Garden gold. I have a supplier in Norfork but I’m keeping him a secret. He used to sell rabbit manure for a dollar a bag, now it’s a buck and a half (that’s still pretty cheap). You know those good sized bags that feed come in. It usually works out just about right. Empty the feed to the rabbits, shovel the manure back into the bag. Sell it.
I generally purchase 10-20 bags early in the spring and work them into the beds. Then I get a few more later on to dress individual plants or beds along with the makings from Audrey, the compost bin. You can read about her in another post. click here Anyway rabbit manure is about as good as it gets for direct application of manures. It won’t burn plants even smallish ones. You can also make a tea out of it. No don’t drink it yourself, just water seedlings with diluted rabbit manure tea along with diluted compost tea and your seedlings will be strong and healthy.
Put a shovel full or two of compost in a clean five gallon bucket and fill it with water. Add a couple tablespoons molasses to feed the beneficial bacterial growth. Stir well. Cover loosely. You’re not looking to ferment it just keep the dogs from drinking it all before it’s done. Stir it every day and let it simmer about a week. Keep it in a warm place outdoors as it will smell yucky and make sure it’s not in direct sunlight to avoid bad stuff growing in it.

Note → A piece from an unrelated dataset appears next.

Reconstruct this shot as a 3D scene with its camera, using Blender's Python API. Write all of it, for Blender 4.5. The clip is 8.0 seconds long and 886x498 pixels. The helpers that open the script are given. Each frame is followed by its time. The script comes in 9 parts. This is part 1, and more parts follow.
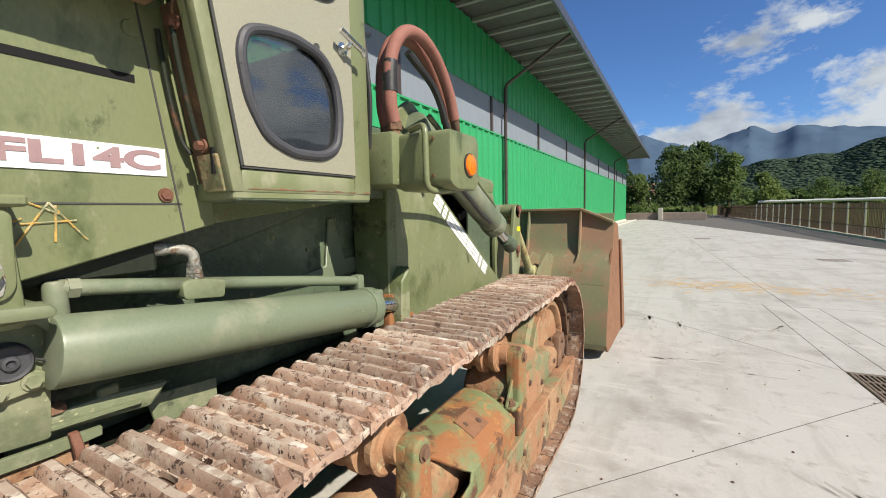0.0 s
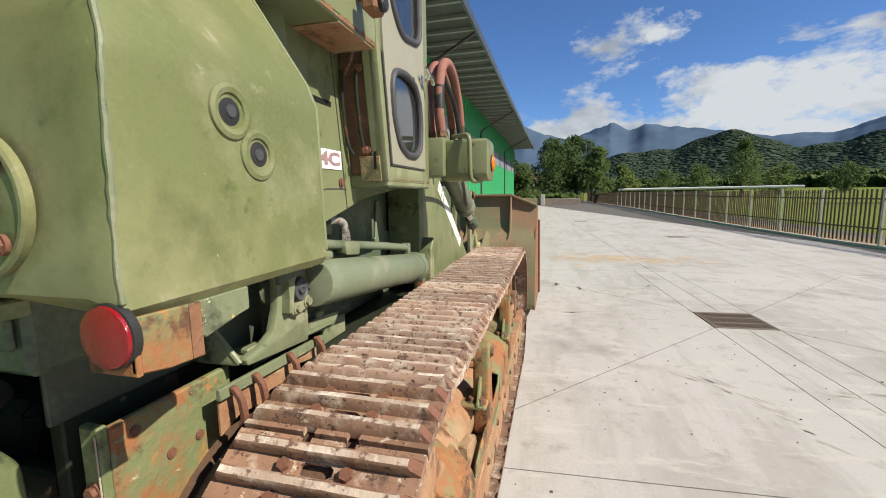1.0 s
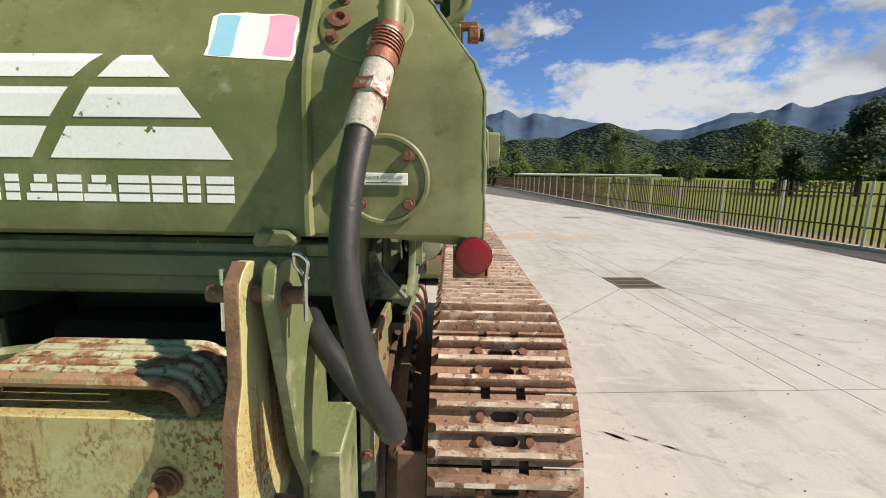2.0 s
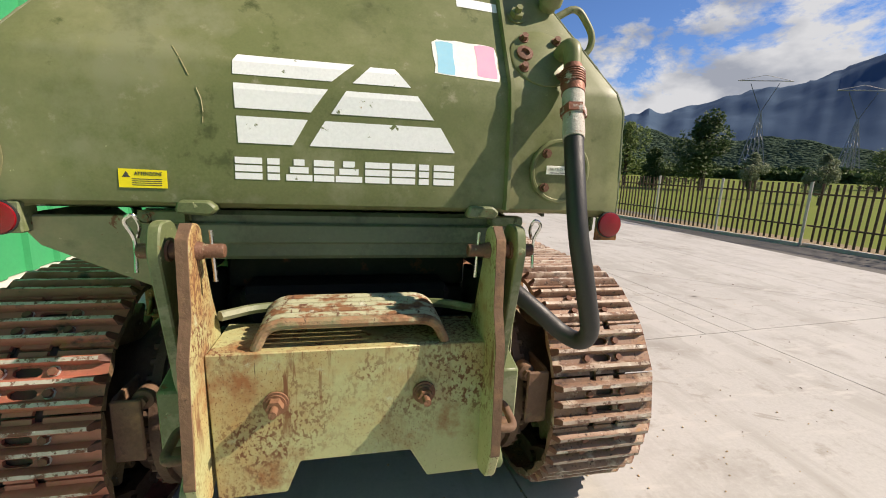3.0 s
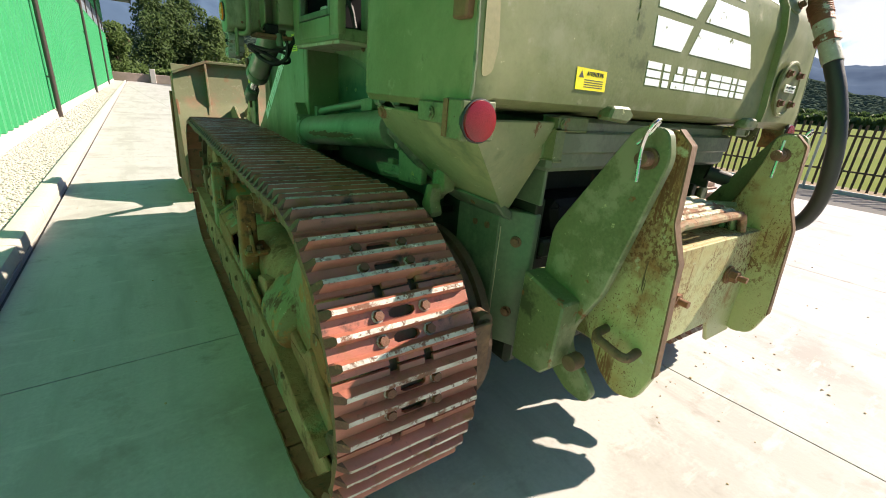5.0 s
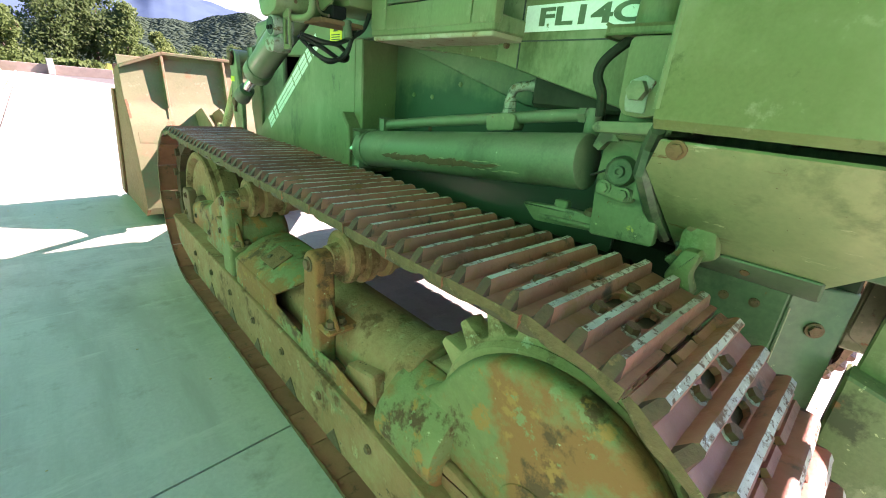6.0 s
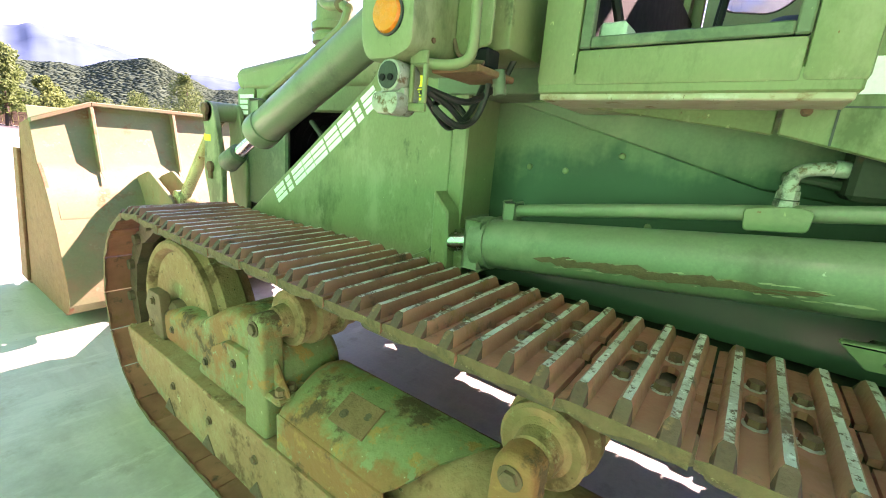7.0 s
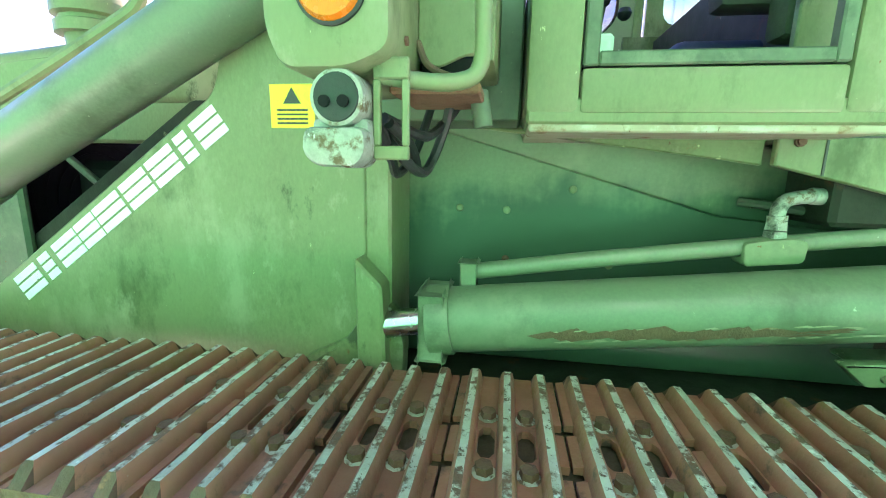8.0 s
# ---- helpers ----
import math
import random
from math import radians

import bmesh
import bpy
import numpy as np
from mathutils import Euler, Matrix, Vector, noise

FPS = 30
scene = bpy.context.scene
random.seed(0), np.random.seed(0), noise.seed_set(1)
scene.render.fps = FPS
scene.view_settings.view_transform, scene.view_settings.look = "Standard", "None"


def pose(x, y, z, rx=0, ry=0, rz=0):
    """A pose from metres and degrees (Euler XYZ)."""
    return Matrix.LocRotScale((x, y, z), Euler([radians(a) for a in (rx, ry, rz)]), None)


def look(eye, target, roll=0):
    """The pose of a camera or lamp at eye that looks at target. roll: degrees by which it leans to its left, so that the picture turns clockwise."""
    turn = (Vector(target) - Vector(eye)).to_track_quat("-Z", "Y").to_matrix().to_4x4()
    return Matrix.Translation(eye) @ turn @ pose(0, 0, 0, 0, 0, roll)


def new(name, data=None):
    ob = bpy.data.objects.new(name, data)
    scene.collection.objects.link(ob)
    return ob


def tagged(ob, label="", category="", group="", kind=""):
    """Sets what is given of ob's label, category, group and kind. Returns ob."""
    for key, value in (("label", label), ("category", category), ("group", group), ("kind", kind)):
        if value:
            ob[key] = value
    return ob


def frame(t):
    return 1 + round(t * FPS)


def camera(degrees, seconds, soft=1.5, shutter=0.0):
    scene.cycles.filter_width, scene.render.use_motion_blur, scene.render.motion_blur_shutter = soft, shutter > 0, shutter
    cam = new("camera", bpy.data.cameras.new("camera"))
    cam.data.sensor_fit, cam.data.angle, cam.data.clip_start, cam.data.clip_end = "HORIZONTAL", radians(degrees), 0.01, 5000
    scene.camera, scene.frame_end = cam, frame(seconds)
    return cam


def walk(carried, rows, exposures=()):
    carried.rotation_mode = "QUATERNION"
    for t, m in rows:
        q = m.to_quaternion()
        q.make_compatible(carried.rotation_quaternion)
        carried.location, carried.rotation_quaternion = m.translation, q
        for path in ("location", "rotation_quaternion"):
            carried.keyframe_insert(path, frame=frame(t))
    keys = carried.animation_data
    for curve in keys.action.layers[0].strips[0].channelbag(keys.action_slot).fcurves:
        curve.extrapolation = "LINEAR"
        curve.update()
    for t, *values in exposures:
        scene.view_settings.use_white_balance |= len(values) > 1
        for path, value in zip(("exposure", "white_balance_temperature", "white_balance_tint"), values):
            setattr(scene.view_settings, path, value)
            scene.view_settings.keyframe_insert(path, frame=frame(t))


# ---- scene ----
cam = camera(93.4, 8.0, soft=1.0)
PATH = [
    (0, (1.694, 0.403, 1.383), (0.715, 2.137, 1.203), -1.2),
    (0.5, (1.537, 0.0, 1.396), (0.804, 1.848, 1.178), -1.1),
    (1, (1.359, -0.366, 1.388), (0.847, 1.55, 1.131), -0.9),
    (1.2, (1.268, -0.485, 1.384), (0.847, 1.45, 1.108), -0.8),
    (2.3, (0.569, -1.026, 1.399), (0.67, 0.939, 1.036), 1.4),
    (2.5, (0.422, -1.088, 1.379), (0.615, 0.868, 1.01), 1.7),
    (3, (0.004, -1.201, 1.383), (0.436, 0.714, 0.998), 2.4),
    (3.5, (-0.405, -1.255, 1.376), (0.233, 0.589, 0.936), 3.4),
    (4, (-0.799, -1.162, 1.34), (0.023, 0.582, 0.809), 4.2),
    (4.2, (-0.95, -1.113, 1.322), (-0.067, 0.591, 0.758), 4.4),
    (5.3, (-1.479, -0.417, 1.242), (-0.311, 1.036, 0.517), 5.3),
    (5.5, (-1.534, -0.245, 1.23), (-0.325, 1.173, 0.504), 5.5),
    (6, (-1.623, 0.181, 1.256), (-0.305, 1.521, 0.57), 5.5),
    (6.5, (-1.646, 0.651, 1.252), (-0.196, 1.899, 0.668), 5.5),
    (7, (-1.678, 1.066, 1.284), (-0.1, 2.202, 0.816), 4.8),
    (7.5, (-1.592, 1.346, 1.323), (0.156, 2.259, 0.99), 3.1),
    (8, (-1.483, 1.533, 1.346), (0.458, 1.826, 0.967), 1.1),
]
walk(cam, [(t, look(eye, target, roll)) for t, eye, target, roll in PATH], ((0.0, 0.515, 7000, 10), (2.5, 0.525, 7550, 15), (3.5, 0.54, 7600, 17), (4.2, 0.62, 7500, 12), (5.3, 1.40, 7200, 21), (6.0, 2.42, 7100, 42), (7.0, 3.06, 7700, 56), (7.5, 3.0, 7900, 43), (8.0, 3.4, 6550, 54)))

# ---- world, sun ----
SUN_DIR = Vector((1.06, -0.28, 1.0)).normalized()
world = bpy.data.worlds.new("sky")
scene.world = world
world.use_nodes = True


def build_world():
    nt = world.node_tree
    nt.nodes.clear()
    N = nt.nodes.new
    L = nt.links.new
    out, mix = N("ShaderNodeOutputWorld"), N("ShaderNodeMixShader")
    bg, bgc = N("ShaderNodeBackground"), N("ShaderNodeBackground")
    sky = N("ShaderNodeTexSky")
    sky.sky_type, sky.sun_disc = "NISHITA", False
    sky.sun_elevation = math.asin(SUN_DIR.z)
    sky.sun_rotation = math.atan2(SUN_DIR.x, SUN_DIR.y)
    sky.altitude, sky.air_density, sky.dust_density, sky.ozone_density = 800, 1.0, 0.0, 6.0
    tint = N("ShaderNodeMix")
    tint.data_type, tint.blend_type = "RGBA", "MULTIPLY"
    tint.inputs[0].default_value = 1.0
    tint.inputs[7].default_value = (0.70, 0.95, 1.24, 1)
    L(sky.outputs[0], tint.inputs[6])
    L(tint.outputs[2], bg.inputs[0])
    bg.inputs[1].default_value = 0.080
    co = N("ShaderNodeTexCoord")
    sep = N("ShaderNodeSeparateXYZ")
    L(co.outputs["Generated"], sep.inputs[0])
    # cloud heaps: squashed upwards so that they pile near the skyline
    com = N("ShaderNodeMapping")
    com.inputs["Scale"].default_value = (1.0, 1.0, 1.9)
    com.inputs["Location"].default_value = (3.1, 1.7, 0.4)
    L(co.outputs["Generated"], com.inputs[0])
    big, fine = N("ShaderNodeTexNoise"), N("ShaderNodeTexNoise")
    big.inputs["Scale"].default_value, big.inputs["Detail"].default_value = 4.2, 15
    big.inputs["Roughness"].default_value = 0.64
    big.inputs["Distortion"].default_value = 0.15
    fine.inputs["Scale"].default_value, fine.inputs["Detail"].default_value = 6.0, 12
    L(com.outputs[0], big.inputs["Vector"]); L(com.outputs[0], fine.inputs["Vector"])
    # more cloud near the skyline than overhead
    low = N("ShaderNodeMapRange")
    low.inputs["From Min"].default_value, low.inputs["From Max"].default_value = 0.10, 0.40
    low.inputs["To Min"].default_value, low.inputs["To Max"].default_value = 0.115, -0.075
    L(sep.outputs[2], low.inputs["Value"])
    dens = N("ShaderNodeMath"); dens.operation = "ADD"
    east = N("ShaderNodeMath"); east.operation = "MULTIPLY_ADD"
    east.inputs[1].default_value = 0.115
    L(sep.outputs[0], east.inputs[0]); L(low.outputs[0], east.inputs[2])
    L(big.outputs["Fac"], dens.inputs[0]); L(east.outputs[0], dens.inputs[1])
    ramp = N("ShaderNodeValToRGB")
    ramp.color_ramp.elements[0].position, ramp.color_ramp.elements[1].position = 0.535, 0.625
    L(dens.outputs[0], ramp.inputs[0])
    shade = N("ShaderNodeValToRGB")
    shade.color_ramp.elements[0].position, shade.color_ramp.elements[1].position = 0.36, 0.53
    shade.color_ramp.elements[0].color = (0.42, 0.51, 0.66, 1)
    shade.color_ramp.elements[1].color = (0.82, 0.93, 1.06, 1)
    L(fine.outputs["Fac"], shade.inputs[0])
    L(shade.outputs[0], bgc.inputs[0])
    bgc.inputs[1].default_value = 0.53
    L(ramp.outputs[0], mix.inputs[0]); L(bg.outputs[0], mix.inputs[1]); L(bgc.outputs[0], mix.inputs[2])
    L(mix.outputs[0], out.inputs[0])


build_world()
sun_data = bpy.data.lights.new("sun", "SUN")
sun_data.energy, sun_data.angle, sun_data.color = 5.0, radians(0.53), (1.0, 0.95, 0.86)
sun = new("sun", sun_data)
sun.matrix_world = look((0, 0, 30), Vector((0, 0, 30)) - SUN_DIR)

# ---- materials ----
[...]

Here’s a link for a really sophisticated tea making git up. I don’t think this much effort is necessary but some of you might be gizmo geeks and like it.click here
Why go to the trouble of brewing, straining, and spraying a tea rather than just working compost into the soil? Several reasons. First, compost tea makes the benefits of compost go farther. When sprayed on the leaves, compost tea helps suppress foliar diseases, increases the amount of nutrients available to the plant, and speeds the breakdown of toxins. Using compost tea has even been shown to increase the nutritional quality and improve the flavor of vegetables. If you’ve been applying compost to your soil only in the traditional way, you’re missing out on a whole bunch of benefits (this from finegardening.com).
Check out these links;
If you Google “compost tea” you’ll get about 117,000 sites to look at. My cursory glance came away with this opinion … most of these sites are selling high dollar equipment you don’t need. Unless you’re a garden techy with more money than good sense.
You might want to add a couple shovel fulls of rabbit manure to the compost pile once in a while also to keep it healthy.